Short task: Restate word for word the lines beginning at the one that contains "scene.view_settings.use_white_balance |= len(values)" and ending at the one that contains "scene.view_settings.keyframe_insert(path, frame=frame(t))"; include both and nothing else.

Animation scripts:
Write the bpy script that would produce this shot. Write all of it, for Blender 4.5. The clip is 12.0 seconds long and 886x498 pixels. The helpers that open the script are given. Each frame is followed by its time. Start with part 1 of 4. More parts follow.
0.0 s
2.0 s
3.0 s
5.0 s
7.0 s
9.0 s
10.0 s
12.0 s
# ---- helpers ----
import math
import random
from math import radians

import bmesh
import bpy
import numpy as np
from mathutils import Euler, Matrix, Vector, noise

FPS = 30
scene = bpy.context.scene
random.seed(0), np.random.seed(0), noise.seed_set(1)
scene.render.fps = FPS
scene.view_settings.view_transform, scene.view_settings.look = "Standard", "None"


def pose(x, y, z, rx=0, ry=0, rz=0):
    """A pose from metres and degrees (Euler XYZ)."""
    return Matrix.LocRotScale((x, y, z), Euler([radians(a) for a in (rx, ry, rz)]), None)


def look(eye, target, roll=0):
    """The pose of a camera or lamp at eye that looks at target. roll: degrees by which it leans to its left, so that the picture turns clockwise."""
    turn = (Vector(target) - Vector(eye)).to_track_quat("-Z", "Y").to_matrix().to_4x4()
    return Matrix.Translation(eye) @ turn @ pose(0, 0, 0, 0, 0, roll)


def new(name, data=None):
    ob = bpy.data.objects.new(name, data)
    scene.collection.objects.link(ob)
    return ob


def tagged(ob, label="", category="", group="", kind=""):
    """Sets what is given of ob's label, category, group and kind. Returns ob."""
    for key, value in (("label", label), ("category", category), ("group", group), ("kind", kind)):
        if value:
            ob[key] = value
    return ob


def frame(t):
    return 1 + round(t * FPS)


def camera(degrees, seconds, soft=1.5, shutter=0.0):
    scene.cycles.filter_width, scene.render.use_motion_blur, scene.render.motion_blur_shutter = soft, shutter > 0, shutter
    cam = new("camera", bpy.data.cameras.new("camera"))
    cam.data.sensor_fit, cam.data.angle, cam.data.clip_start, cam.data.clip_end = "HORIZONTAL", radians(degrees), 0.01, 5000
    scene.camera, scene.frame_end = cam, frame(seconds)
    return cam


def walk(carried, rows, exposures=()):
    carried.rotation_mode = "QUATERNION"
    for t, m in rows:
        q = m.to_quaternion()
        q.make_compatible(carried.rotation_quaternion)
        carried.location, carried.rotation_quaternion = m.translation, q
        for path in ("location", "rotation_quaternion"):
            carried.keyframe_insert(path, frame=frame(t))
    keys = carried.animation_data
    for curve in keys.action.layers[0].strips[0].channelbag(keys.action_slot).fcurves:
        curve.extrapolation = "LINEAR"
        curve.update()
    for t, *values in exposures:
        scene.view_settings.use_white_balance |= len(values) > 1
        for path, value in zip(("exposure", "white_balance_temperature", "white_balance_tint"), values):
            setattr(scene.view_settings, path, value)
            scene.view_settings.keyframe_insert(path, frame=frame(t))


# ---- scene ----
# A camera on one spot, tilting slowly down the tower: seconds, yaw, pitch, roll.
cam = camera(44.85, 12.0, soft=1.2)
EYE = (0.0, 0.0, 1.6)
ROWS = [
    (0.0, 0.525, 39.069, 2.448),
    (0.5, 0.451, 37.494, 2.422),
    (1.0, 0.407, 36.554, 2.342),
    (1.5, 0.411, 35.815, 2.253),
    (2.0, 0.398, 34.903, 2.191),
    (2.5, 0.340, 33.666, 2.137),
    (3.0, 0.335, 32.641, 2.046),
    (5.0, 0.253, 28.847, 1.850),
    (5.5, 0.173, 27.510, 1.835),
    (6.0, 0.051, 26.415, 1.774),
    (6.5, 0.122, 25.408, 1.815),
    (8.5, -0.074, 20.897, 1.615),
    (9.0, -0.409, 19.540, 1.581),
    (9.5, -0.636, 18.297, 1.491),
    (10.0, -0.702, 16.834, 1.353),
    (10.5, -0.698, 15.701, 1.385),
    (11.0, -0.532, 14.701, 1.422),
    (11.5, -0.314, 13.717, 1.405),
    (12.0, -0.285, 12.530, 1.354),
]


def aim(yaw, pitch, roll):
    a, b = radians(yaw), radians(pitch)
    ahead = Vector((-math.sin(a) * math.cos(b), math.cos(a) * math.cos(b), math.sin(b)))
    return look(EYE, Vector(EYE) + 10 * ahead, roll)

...

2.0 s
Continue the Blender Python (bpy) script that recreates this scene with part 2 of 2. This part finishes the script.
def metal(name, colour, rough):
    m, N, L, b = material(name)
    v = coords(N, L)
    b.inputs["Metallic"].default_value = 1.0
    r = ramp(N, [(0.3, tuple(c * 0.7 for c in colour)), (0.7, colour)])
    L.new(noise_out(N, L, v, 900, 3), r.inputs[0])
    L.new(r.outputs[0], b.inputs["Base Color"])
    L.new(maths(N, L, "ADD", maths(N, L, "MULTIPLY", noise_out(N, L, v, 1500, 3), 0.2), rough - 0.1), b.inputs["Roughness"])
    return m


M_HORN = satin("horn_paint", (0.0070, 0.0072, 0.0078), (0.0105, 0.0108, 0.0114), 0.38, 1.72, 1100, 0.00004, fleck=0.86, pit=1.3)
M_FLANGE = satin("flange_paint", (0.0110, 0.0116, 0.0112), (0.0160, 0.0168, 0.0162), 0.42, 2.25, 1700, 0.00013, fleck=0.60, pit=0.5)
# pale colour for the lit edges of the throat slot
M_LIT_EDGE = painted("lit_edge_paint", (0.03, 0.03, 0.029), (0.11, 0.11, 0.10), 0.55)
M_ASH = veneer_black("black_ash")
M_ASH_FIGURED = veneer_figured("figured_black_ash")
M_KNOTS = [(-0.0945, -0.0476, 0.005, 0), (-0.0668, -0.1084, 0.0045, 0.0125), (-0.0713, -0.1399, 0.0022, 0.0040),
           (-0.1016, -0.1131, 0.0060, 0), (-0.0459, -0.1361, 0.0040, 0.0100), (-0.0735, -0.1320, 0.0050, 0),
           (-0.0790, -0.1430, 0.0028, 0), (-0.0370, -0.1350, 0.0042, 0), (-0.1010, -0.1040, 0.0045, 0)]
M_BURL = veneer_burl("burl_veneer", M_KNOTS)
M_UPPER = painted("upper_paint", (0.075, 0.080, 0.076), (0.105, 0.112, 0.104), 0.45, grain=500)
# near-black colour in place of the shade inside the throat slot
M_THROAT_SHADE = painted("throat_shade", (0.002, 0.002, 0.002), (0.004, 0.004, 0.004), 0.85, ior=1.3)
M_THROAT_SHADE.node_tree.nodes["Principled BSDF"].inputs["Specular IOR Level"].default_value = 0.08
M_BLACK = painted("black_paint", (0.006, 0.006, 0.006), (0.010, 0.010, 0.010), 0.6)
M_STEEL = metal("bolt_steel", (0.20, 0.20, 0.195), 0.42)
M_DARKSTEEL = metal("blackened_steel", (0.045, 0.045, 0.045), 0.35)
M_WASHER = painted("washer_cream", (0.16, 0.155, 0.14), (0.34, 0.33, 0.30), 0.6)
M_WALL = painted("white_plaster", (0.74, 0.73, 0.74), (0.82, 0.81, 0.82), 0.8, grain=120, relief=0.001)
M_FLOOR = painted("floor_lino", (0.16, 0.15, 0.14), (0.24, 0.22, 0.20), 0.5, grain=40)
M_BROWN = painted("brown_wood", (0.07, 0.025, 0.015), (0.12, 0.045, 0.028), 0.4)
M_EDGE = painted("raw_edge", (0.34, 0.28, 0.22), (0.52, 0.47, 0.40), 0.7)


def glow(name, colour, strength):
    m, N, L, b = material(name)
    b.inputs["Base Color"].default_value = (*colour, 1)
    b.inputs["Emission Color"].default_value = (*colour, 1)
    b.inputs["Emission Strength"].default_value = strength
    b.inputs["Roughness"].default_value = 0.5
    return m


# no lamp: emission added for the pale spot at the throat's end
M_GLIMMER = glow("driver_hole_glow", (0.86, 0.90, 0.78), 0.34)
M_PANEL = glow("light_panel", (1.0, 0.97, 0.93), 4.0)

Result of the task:
        scene.view_settings.use_white_balance |= len(values) > 1
        for path, value in zip(("exposure", "white_balance_temperature", "white_balance_tint"), values):
            setattr(scene.view_settings, path, value)
            scene.view_settings.keyframe_insert(path, frame=frame(t))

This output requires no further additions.